PORT-AU-PRINCE (Reuters) - A child squats to defecate yards away from a sidewalk where women press plantain into bite-sized pieces for frying and a naked toddler plays with a pile of rice on the filthy ground.
Nearby, a dead body has been dumped on the street, right in front of a sea of morose people sitting on grubby mattresses, and a garbage collector uses a shovel to scoop up soggy black mounds of putrid trash composed of plastic water bags, polystyrene plates, orange peel and tin cans. Stray dogs forage.
Sanitary conditions in tent cities like this one in Port-au-Prince’s once elegant Champs de Mars park around Haiti’s crumbled presidential palace are worsening by the day as hundreds of thousands of survivors of last week’s earthquake cram together to eat, sleep, wash and defecate.
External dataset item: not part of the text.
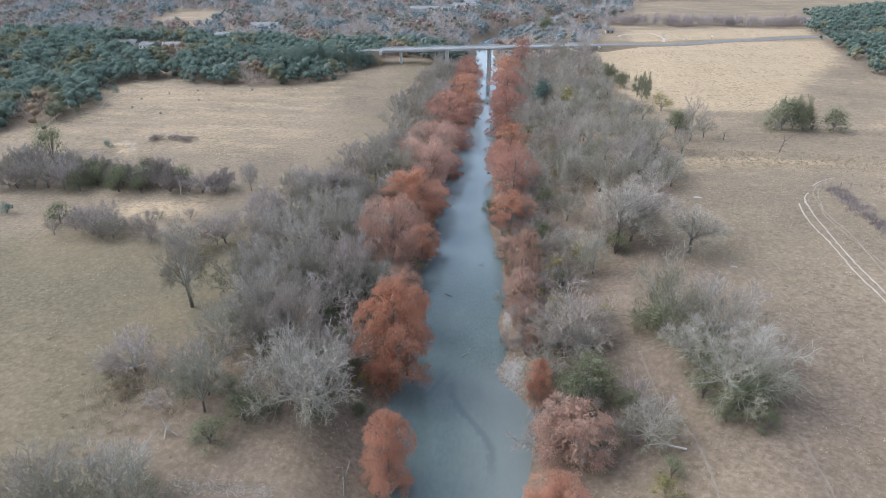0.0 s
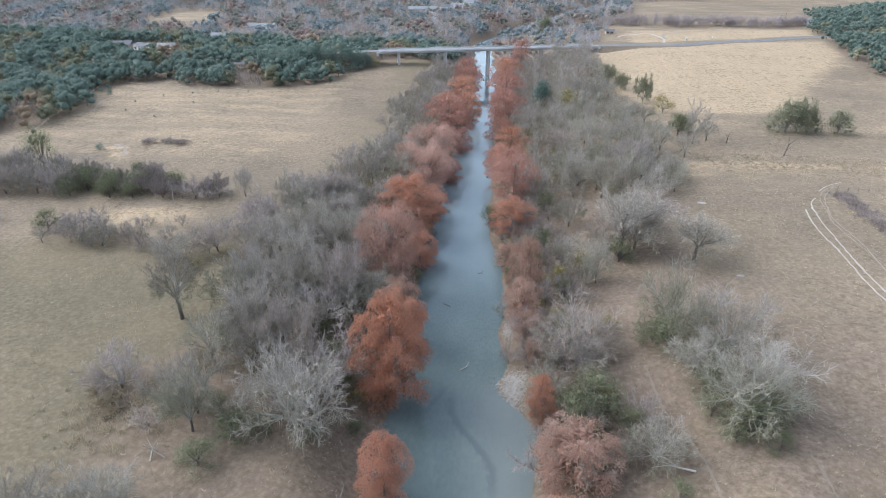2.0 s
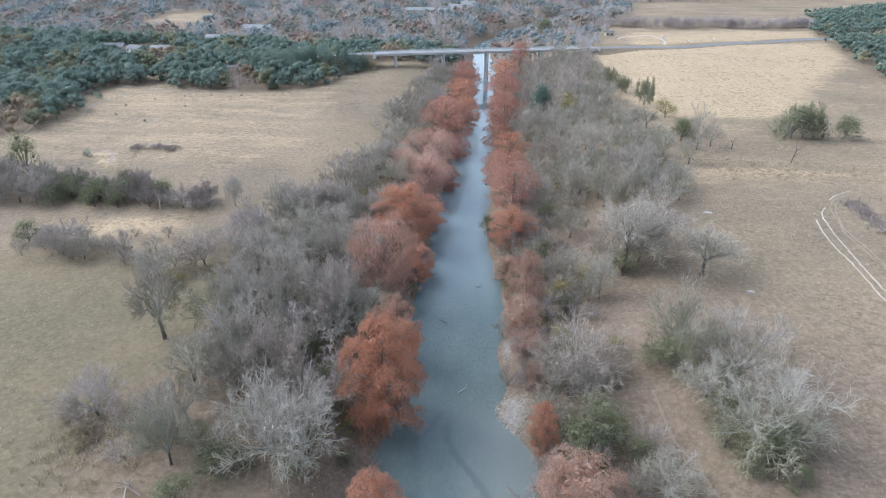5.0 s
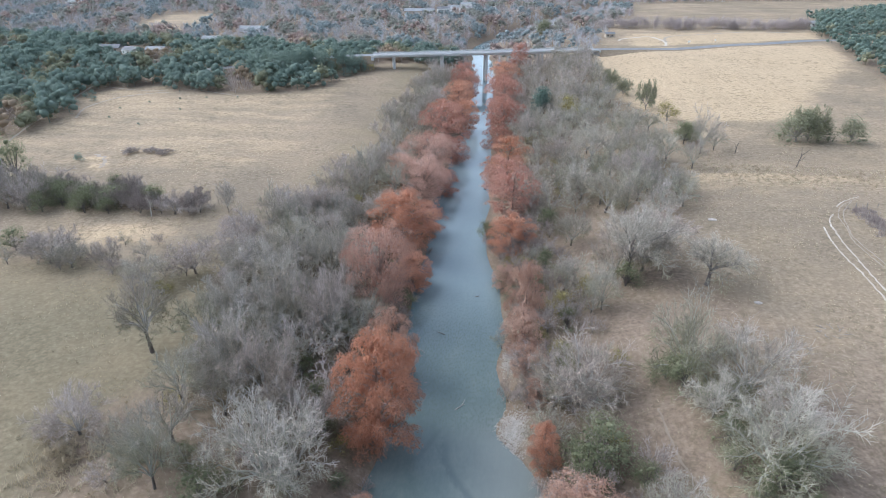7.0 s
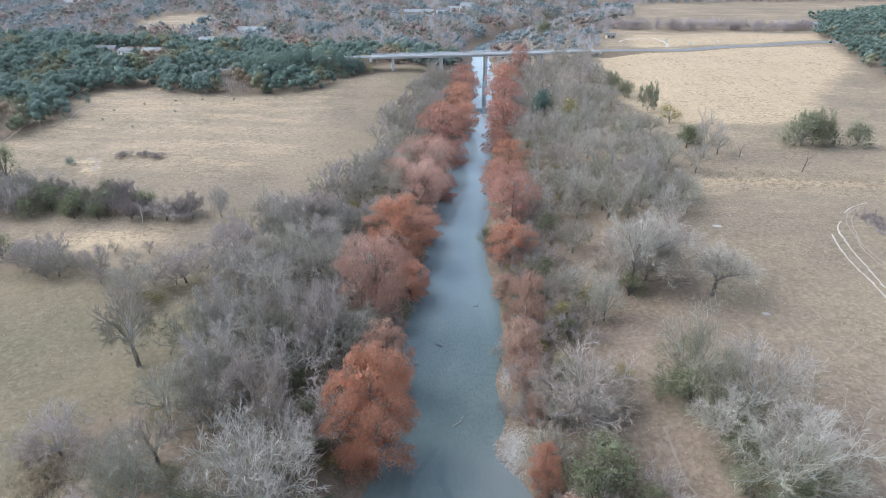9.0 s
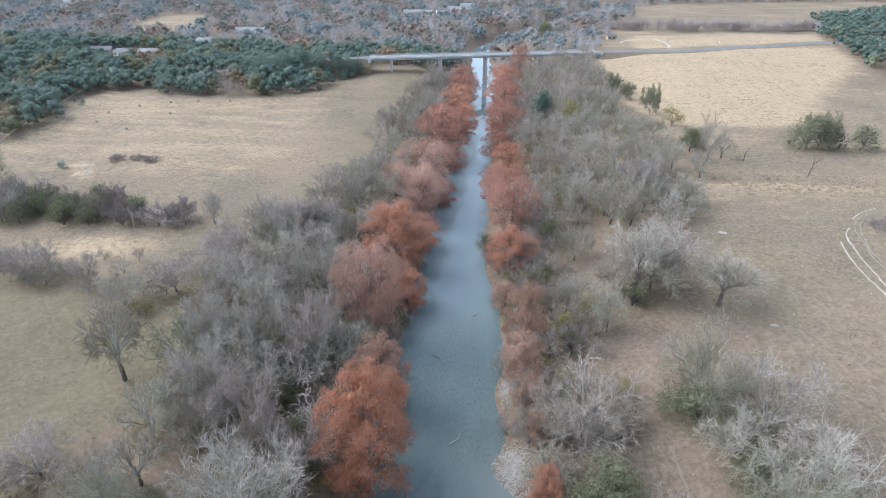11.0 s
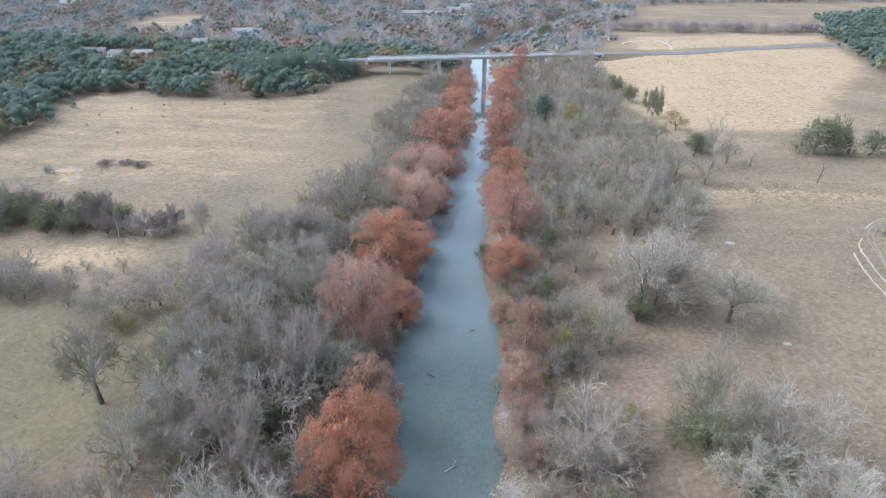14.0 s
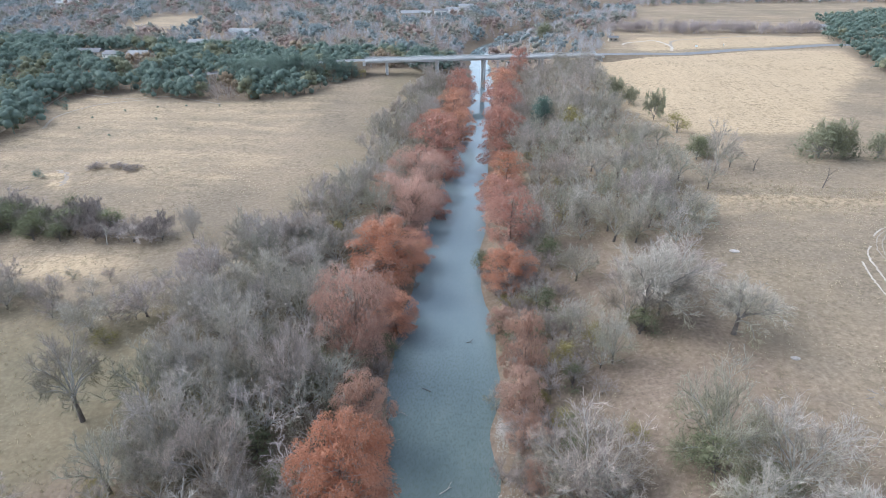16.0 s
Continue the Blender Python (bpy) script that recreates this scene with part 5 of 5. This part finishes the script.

“It’s miserable here. It’s dirty and it’s boring. There’s nothing to do but walk about,” said Judeline Pierre-Rose, 12, who misses her comfortable home with its couch and TV.
“People go to the toilet everywhere here and I’m scared of getting sick. My twin sisters vomited last night,” she said.
Rescue teams and food aid have poured into Haiti since the Jan. 12 magnitude 7.0 earthquake devastated the capital. They are burying the dead and attending to the injured, but they must also deal with an estimated one million people made homeless by the quake are having to fend for themselves.
Hundreds of thousands have used mattresses to mark out open-air living areas on blocked-off roads and grassy areas between dead zones of earthquake rubble in Port-au-Prince. they have also built crude tents by tying bed sheets to trees.
At the Champs de Mars, one family has propped the scavenged cabin of a smashed up pick-up truck on chunks of concrete debris to make a makeshift house with a wooden plank for a door. Nearby, an entrepreneur is renting out a generator for people to charge their cellphones.
Aid group Action Against Hunger has installed water distribution points at the camp where people crowd round with buckets, but emergency latrines have yet to be installed.
A large area around a small cluster of tatty and overflowing public toilets is full of clumps of human excrement and dirty tissues. A large public fountain where many strip off to wash has turned an opaque dark green covered with scum and garbage.
“It’s a catastrophe. It’s dangerous because health is a very precious thing and you can’t have all these people living near trash and dead bodies. It could spark an epidemic,” said Gelin Wesnel, 34, a local Haitian Scout in full uniform manning a first aid tent nearby.
As families settle in after nine days camped out -- preparing food on the dirty ground, cooking on charcoal fires and walking about in flip-flops through toxic dark grey puddles, nobody is doing anything about hygiene.
“It’s up to the government to resolve this kind of problem, they must take responsibility and tell us what to do,” said Wesnel. Then he added: “Maybe they are in the middle of working out a plan.”